▶ **SHORT EXERCISE**: Work out how many lines hold "pose". Give the number and nothing else.

-- Start TASK DATA --

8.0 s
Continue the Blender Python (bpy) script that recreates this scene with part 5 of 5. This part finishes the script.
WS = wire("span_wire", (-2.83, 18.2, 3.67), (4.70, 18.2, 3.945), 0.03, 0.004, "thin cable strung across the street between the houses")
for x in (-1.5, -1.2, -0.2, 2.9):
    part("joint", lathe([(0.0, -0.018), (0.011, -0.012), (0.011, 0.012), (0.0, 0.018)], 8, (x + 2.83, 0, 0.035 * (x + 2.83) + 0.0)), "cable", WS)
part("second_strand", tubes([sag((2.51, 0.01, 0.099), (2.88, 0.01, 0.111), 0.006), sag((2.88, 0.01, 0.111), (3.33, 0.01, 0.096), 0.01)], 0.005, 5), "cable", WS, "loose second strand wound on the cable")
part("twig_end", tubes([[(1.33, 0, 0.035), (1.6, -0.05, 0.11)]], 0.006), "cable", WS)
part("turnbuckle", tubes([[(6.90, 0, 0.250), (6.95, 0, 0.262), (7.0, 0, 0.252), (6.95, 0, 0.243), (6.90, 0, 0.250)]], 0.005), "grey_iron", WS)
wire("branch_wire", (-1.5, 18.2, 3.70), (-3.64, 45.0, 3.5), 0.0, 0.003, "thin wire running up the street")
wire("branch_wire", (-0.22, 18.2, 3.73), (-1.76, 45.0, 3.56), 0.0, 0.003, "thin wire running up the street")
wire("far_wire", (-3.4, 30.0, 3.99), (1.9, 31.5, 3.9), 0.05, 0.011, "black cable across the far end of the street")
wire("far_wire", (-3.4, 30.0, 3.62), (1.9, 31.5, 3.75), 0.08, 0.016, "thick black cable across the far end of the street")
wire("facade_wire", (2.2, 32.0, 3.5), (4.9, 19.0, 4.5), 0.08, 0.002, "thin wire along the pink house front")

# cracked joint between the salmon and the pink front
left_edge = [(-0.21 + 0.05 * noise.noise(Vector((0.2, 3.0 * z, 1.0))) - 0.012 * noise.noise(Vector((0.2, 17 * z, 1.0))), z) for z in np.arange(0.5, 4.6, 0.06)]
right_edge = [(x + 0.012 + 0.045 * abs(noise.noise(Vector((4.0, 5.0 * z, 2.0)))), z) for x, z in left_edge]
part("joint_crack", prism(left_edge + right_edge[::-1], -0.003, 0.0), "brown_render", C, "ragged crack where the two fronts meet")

-- End TASK DATA --
-- Start TASK DATA --

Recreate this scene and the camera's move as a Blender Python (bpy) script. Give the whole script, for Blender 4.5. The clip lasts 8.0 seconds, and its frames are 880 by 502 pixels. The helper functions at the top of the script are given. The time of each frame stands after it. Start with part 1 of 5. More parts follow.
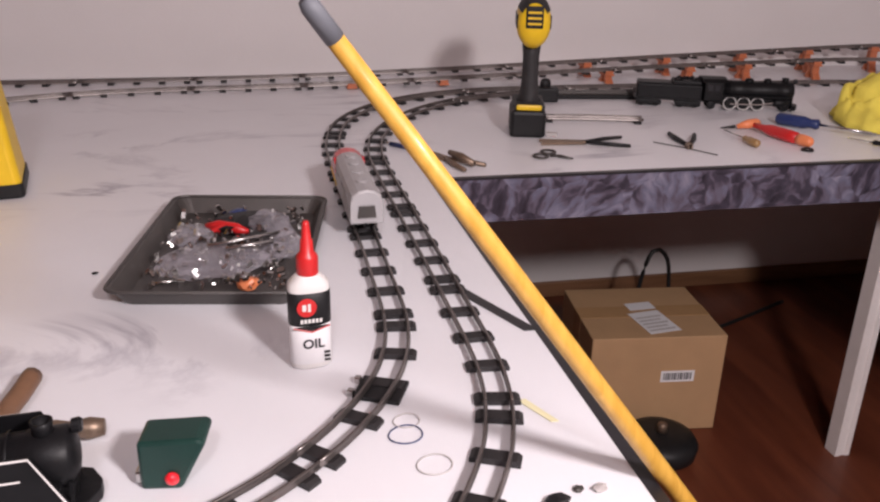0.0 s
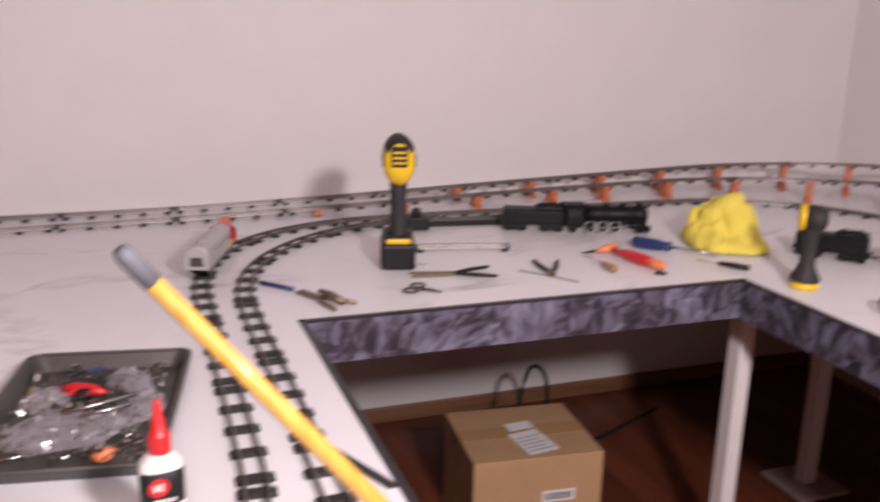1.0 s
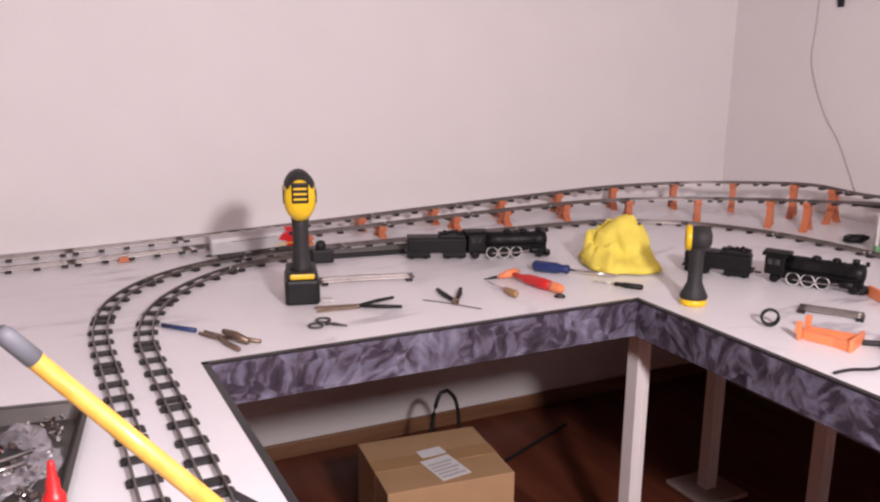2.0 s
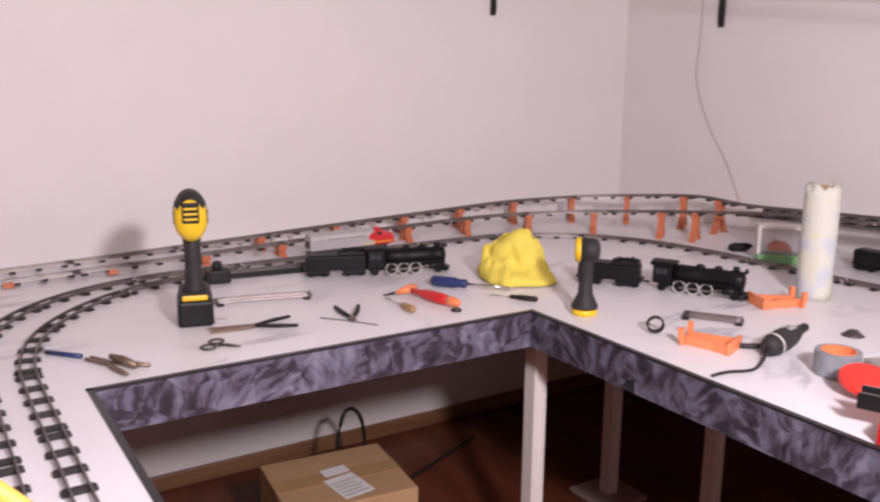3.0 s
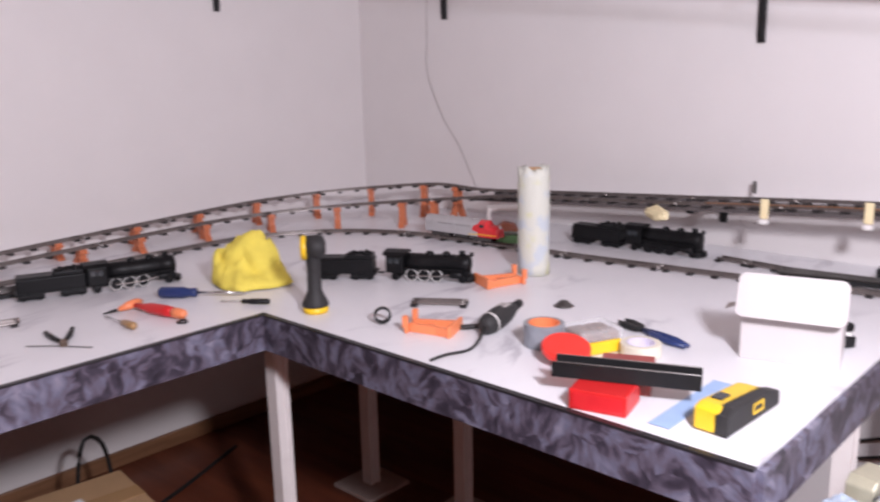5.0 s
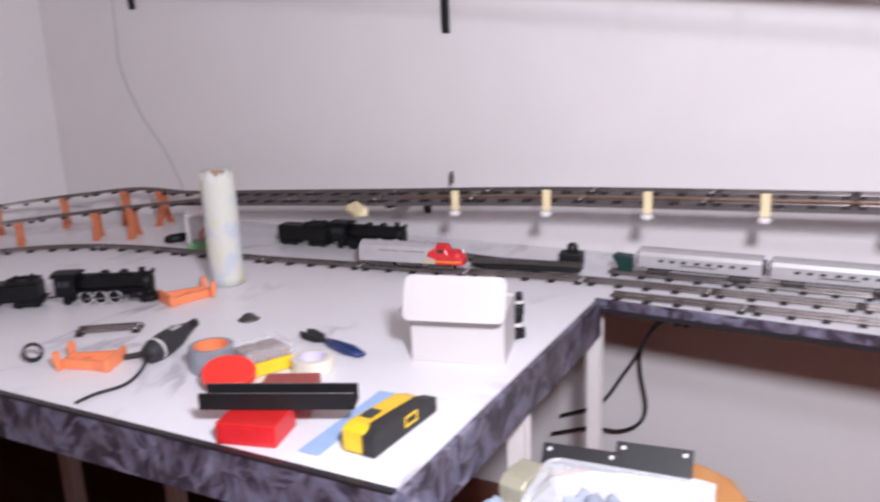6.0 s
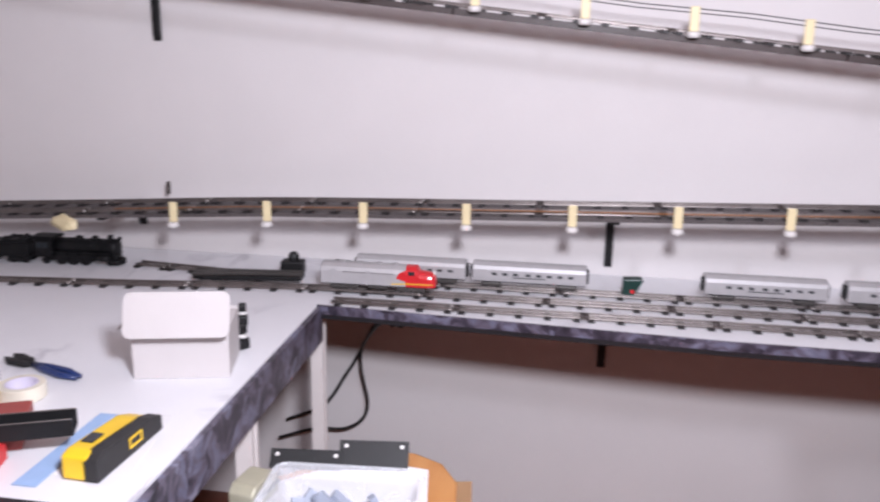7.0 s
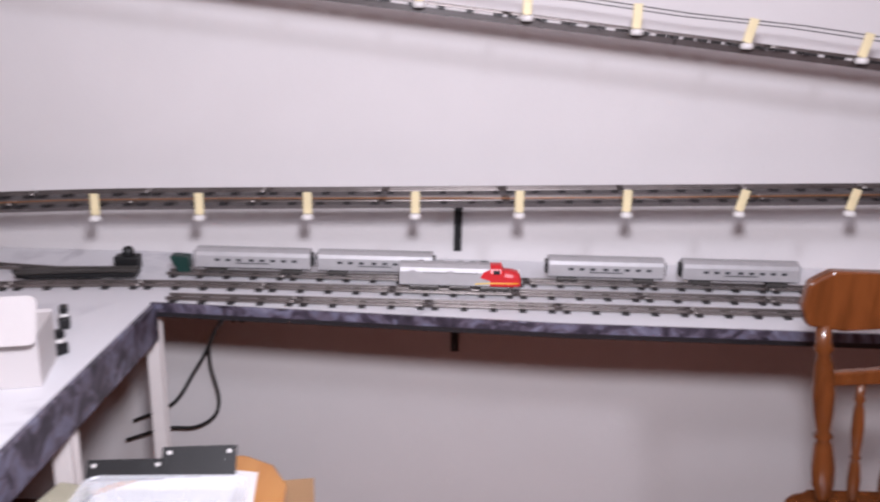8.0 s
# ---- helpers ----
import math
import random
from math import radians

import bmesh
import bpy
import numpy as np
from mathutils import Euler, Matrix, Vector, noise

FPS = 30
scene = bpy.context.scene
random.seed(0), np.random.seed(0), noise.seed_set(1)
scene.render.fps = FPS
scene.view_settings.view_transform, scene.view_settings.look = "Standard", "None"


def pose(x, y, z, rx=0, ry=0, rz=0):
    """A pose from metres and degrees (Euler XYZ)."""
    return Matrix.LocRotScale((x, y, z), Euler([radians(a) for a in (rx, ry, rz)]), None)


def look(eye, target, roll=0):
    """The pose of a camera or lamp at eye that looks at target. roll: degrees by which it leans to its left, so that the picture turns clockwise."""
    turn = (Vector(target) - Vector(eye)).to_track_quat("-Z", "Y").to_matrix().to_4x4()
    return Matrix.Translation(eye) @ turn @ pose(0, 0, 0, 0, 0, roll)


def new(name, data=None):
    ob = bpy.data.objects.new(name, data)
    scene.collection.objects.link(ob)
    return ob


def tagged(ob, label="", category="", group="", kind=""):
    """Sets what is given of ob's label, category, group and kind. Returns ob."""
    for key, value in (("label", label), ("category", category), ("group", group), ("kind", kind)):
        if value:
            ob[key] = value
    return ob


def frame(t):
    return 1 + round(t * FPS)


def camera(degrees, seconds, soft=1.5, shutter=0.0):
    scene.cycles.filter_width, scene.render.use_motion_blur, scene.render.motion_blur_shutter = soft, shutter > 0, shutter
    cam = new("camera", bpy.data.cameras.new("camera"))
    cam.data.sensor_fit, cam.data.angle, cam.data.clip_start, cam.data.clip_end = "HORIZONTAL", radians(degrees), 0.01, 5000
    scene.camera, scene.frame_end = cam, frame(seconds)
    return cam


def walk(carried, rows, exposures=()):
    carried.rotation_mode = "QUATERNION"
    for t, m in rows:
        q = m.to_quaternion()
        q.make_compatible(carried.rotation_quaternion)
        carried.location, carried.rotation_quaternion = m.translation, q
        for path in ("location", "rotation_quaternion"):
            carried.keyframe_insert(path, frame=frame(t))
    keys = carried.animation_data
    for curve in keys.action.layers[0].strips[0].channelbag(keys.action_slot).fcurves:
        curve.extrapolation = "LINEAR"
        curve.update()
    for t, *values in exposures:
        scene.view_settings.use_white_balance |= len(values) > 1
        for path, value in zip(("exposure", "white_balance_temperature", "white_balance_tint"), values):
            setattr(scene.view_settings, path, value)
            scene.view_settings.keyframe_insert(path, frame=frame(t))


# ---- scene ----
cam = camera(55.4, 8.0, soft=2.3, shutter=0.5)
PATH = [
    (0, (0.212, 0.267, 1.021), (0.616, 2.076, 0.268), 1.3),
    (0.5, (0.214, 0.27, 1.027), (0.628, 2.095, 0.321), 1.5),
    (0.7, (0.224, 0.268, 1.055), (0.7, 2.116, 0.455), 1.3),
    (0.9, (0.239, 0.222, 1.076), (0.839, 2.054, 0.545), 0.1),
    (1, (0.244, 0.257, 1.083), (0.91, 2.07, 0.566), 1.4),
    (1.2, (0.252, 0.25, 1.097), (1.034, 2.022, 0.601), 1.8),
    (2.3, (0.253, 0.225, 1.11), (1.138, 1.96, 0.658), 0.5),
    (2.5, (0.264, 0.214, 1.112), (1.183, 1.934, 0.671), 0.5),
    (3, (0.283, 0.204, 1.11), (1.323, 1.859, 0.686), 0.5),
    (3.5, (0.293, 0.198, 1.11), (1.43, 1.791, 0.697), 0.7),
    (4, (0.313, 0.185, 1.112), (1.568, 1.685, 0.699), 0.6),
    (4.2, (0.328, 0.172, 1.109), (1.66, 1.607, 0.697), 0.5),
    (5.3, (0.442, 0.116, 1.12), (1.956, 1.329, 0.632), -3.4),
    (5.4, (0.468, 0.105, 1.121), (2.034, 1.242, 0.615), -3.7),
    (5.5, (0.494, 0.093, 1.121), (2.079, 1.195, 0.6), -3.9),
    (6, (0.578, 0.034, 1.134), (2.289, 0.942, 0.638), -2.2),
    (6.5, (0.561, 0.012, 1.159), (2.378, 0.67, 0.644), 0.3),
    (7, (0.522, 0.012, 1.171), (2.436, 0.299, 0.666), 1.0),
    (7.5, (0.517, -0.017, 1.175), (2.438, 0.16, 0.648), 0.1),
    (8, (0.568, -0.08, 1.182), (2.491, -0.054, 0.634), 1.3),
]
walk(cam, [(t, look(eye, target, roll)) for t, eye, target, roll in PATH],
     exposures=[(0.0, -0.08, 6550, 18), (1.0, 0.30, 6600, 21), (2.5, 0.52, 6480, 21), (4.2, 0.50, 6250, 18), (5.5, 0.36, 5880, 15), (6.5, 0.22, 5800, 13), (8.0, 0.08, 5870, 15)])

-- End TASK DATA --
-- Start TASK DATA --

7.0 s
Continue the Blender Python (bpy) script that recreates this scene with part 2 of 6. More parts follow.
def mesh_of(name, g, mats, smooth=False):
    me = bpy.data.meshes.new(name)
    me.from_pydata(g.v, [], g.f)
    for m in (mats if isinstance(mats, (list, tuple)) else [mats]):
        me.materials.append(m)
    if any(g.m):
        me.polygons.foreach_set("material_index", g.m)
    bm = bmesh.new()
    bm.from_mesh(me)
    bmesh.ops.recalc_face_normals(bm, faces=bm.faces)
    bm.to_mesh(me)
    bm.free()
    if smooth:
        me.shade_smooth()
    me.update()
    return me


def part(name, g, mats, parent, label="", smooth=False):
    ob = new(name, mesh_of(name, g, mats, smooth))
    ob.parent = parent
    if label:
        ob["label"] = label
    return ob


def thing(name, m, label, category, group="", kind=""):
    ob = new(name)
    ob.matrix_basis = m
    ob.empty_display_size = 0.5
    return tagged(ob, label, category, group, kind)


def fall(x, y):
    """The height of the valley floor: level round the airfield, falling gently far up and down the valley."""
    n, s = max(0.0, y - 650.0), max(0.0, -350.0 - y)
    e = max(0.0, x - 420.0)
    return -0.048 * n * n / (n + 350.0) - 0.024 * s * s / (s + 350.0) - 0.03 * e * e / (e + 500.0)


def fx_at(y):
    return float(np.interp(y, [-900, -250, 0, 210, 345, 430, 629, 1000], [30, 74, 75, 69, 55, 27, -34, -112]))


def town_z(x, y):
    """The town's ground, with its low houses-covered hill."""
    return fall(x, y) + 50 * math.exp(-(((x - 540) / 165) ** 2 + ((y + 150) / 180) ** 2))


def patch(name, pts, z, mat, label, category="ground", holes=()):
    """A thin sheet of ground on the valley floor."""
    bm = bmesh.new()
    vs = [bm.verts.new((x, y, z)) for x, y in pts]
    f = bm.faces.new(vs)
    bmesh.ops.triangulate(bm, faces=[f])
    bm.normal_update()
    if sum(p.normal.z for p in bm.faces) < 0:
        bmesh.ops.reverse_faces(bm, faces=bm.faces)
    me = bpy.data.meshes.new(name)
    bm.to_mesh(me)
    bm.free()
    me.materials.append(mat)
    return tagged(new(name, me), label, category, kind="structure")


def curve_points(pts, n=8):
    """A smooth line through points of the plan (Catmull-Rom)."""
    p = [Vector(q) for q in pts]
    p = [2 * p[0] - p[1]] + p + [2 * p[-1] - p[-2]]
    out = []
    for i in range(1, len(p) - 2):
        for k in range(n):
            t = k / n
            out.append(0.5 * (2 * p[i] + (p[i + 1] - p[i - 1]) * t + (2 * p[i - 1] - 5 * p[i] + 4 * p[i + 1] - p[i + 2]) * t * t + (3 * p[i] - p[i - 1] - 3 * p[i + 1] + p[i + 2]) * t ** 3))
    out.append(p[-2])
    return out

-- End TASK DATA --

▶ **OUTPUT OF THE TASK**: 4